The U.S. has neither participated in that campaign nor pushed back against it, according to the Israeli official. 

“It was clear from the beginning that we’re going to handle it on our own, and that’s what we’re doing and still doing,” the official told MS NOW. “We didn’t ask for American involvement on this, and we didn’t get any negative feedback to what we’re doing there.”

That matters for any ceasefire framework: Iran has listed an end to hostilities “across all fronts, including for all Iranian proxies in the region” as one of five non-negotiable conditions for any agreement, according to a diplomat stationed in Iran granted anonymity given the sensitivity of discussions.

Whether Israel would halt its Lebanon campaign as part of a U.S.-brokered deal remains an open question. The Israeli official confirmed to MS NOW that Israel has not been — and would not be — included in any potential peace talks between the U.S. and Iran. Pakistan’s foreign minister said his country is preparing to host the two sides “in coming days” for “a comprehensive and lasting settlement of the ongoing conflict.”

Last week, Netanyahu struck an optimistic tone after speaking with Trump, saying a potential agreement would “safeguard our vital interests.” Trump, in turn, expressed confidence that Israel would accept a deal. “This will be peace for Israel,” the president told reporters. “Long-term peace. Guaranteed peace.”

But American and Israeli officials acknowledge the bar is different for each country. Israel shares a region with Iran and its proxies; the U.S. does not.
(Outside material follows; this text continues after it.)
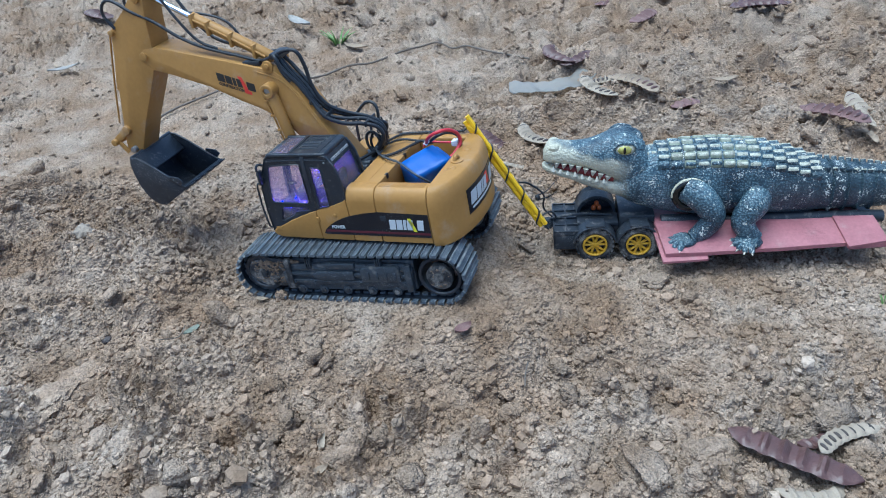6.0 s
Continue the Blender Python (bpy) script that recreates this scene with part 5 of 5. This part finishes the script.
    # brow, eyes and nostrils
    for s in (-1, 1):
        def lump(c, r, sq, mat, div=2):
            start = len(bm.faces)
            ball(bm, c, r, sq, div)
            bm.faces.ensure_lookup_table()
            for f in bm.faces[start:]:
                f.material_index = mat
        lump((-0.0285, YM + s * 0.0105, 0.1262), 0.0140, (1.55, 0.88, 0.90), HIDE, 3)
        lump((-0.0280, YM + s * 0.0212, 0.1286), 0.0088, (1.20, 0.66, 0.80), CREAM, 3)
        lump((-0.0275, YM + s * 0.0236, 0.1288), 0.0066, (1.2, 0.72, 0.82), EYE)
        lid = [(-0.0280 + 0.0112 * math.cos(q), YM + s * 0.0236, 0.1288 + 0.0074 * math.sin(q)) for q in np.linspace(0, 2 * math.pi, 21)]
        start = len(bm.faces)
        tube(bm, lid, 0.0013, 6, smooth=False)
        bm.faces.ensure_lookup_table()
        for f in bm.faces[start:]:
            f.material_index = HIDE
        lump((-0.0268, YM + s * 0.0280, 0.1295), 0.0036, (0.40, 0.35, 1.1), SLIT_GAP)
        lump((-0.0285, YM + s * 0.0190, 0.1348), 0.0078, (1.35, 0.80, 0.44), HIDE, 3)
        lump((0.0430, YM + s * 0.0080, 0.1255), 0.0060, (1.1, 0.9, 0.8), CREAM)
        lump((0.0440, YM + s * 0.0125, 0.1270), 0.0014, (1.3, 0.5, 0.8), HIDE)
    # legs: shoulder collar, upper and lower limb, splayed foot with toes
    def limb(points, radii, mat=HIDE):
        start = len(bm.faces)
        pts = smooth_path(points, 5)
        n = len(pts)
        rings = []
        for i, p in enumerate(pts):
            d = (pts[min(i + 1, n - 1)] - pts[max(i - 1, 0)]).normalized()
            u = d.cross(Vector((0, 1, 0)))
            u = u.normalized() if u.length > 0.2 else d.orthogonal().normalized()
            w = d.cross(u)
            r = float(np.interp(i / (n - 1), np.linspace(0, 1, len(radii)), radii))
            rings.append([bm.verts.new(p + r * (math.cos(a) * u + 0.85 * math.sin(a) * w)) for a in np.linspace(0, 2 * math.pi, 15)[:-1]])
        for a, b in zip(rings, rings[1:]):
            for k in range(14):
                bm.faces.new((a[k], a[(k + 1) % 14], b[(k + 1) % 14], b[k]))
        bm.faces.new(rings[0]), bm.faces.new(rings[-1])
        bm.faces.ensure_lookup_table()
        for f in bm.faces[start:]:
            f.material_index = mat

    for s in (-1, 1):
        o = lambda x, y, z: Vector((x, YM + s * (y - YM), z))
        limb([o(-0.092, -0.006, 0.085), o(-0.106, 0.004, 0.078), o(-0.118, 0.008, 0.060), o(-0.110, 0.010, 0.045), o(-0.099, 0.012, 0.036)], [0.0150, 0.0150, 0.0130, 0.0105, 0.0085])
        limb([o(-0.164, -0.004, 0.074), o(-0.158, 0.006, 0.070), o(-0.148, 0.010, 0.055), o(-0.154, 0.012, 0.042), o(-0.162, 0.014, 0.034)], [0.0160, 0.0150, 0.0125, 0.0105, 0.0090])
        # black ring paints the shade in the shoulder gap; the cream arc is the collar
        for k0, k1, rr, mat in ((0.0, 1.0, 0.0145, SLIT_GAP), (0.08, 0.66, 0.0182, CREAM)):
            start = len(bm.faces)
            arc = [o(-0.0950 + rr * math.cos(a), -0.0035 + 0.0015 * (mat == CREAM), 0.0790 + rr * math.sin(a)) for a in np.linspace(2 * math.pi * (k0 - 0.10), 2 * math.pi * (k1 - 0.10), 25)]
            tube(bm, arc, 0.0046 if mat == SLIT_GAP else 0.0015, 8, smooth=False)
            bm.faces.ensure_lookup_table()
            for f in bm.faces[start:]:
                f.material_index = mat
        for cx, cy, cz, ax in ((-0.090, 0.013, 0.0345, 0.35), (-0.154, 0.018, 0.0345, 0.75)):
            start = len(bm.faces)
            ball(bm, o(cx, cy, cz), 0.0118, (1.25, 1.15, 0.48), 2)
            bm.faces.ensure_lookup_table()
            for f in bm.faces[start:]:
                f.material_index = HIDE
            for k in range(5):
                a = ax + (k - 2) * 0.42
                d = Vector((math.cos(a), s * math.sin(a), 0))
                p = o(cx, cy, cz)
                limb([p + d * 0.006, p + d * 0.012 + Vector((0, 0, -0.0005)), p + d * 0.0175 + Vector((0, 0, -0.0040 * max(0.0, math.sin(a))))], [0.0048, 0.0042, 0.0026])
                tip = p + d * 0.0170 + Vector((0, 0, -0.0040 * max(0.0, math.sin(a))))
                tooth(tip, tip + d * 0.0042 + Vector((0, 0, -0.0008)), 0.0015)
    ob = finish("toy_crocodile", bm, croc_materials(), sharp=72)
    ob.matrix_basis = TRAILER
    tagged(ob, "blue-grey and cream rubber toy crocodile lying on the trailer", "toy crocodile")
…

“We have our red lines, the Americans know them,” the Israeli official told MS NOW. “As we started this work together in a very, very coordinated way, I don’t anticipate the cooperation would change.” The official added that Netanyahu and Trump’s personal relationship has “proved to be close and reliable, and I’m sure they’ll be coordinated on the issue of if and when to finish the war as well.”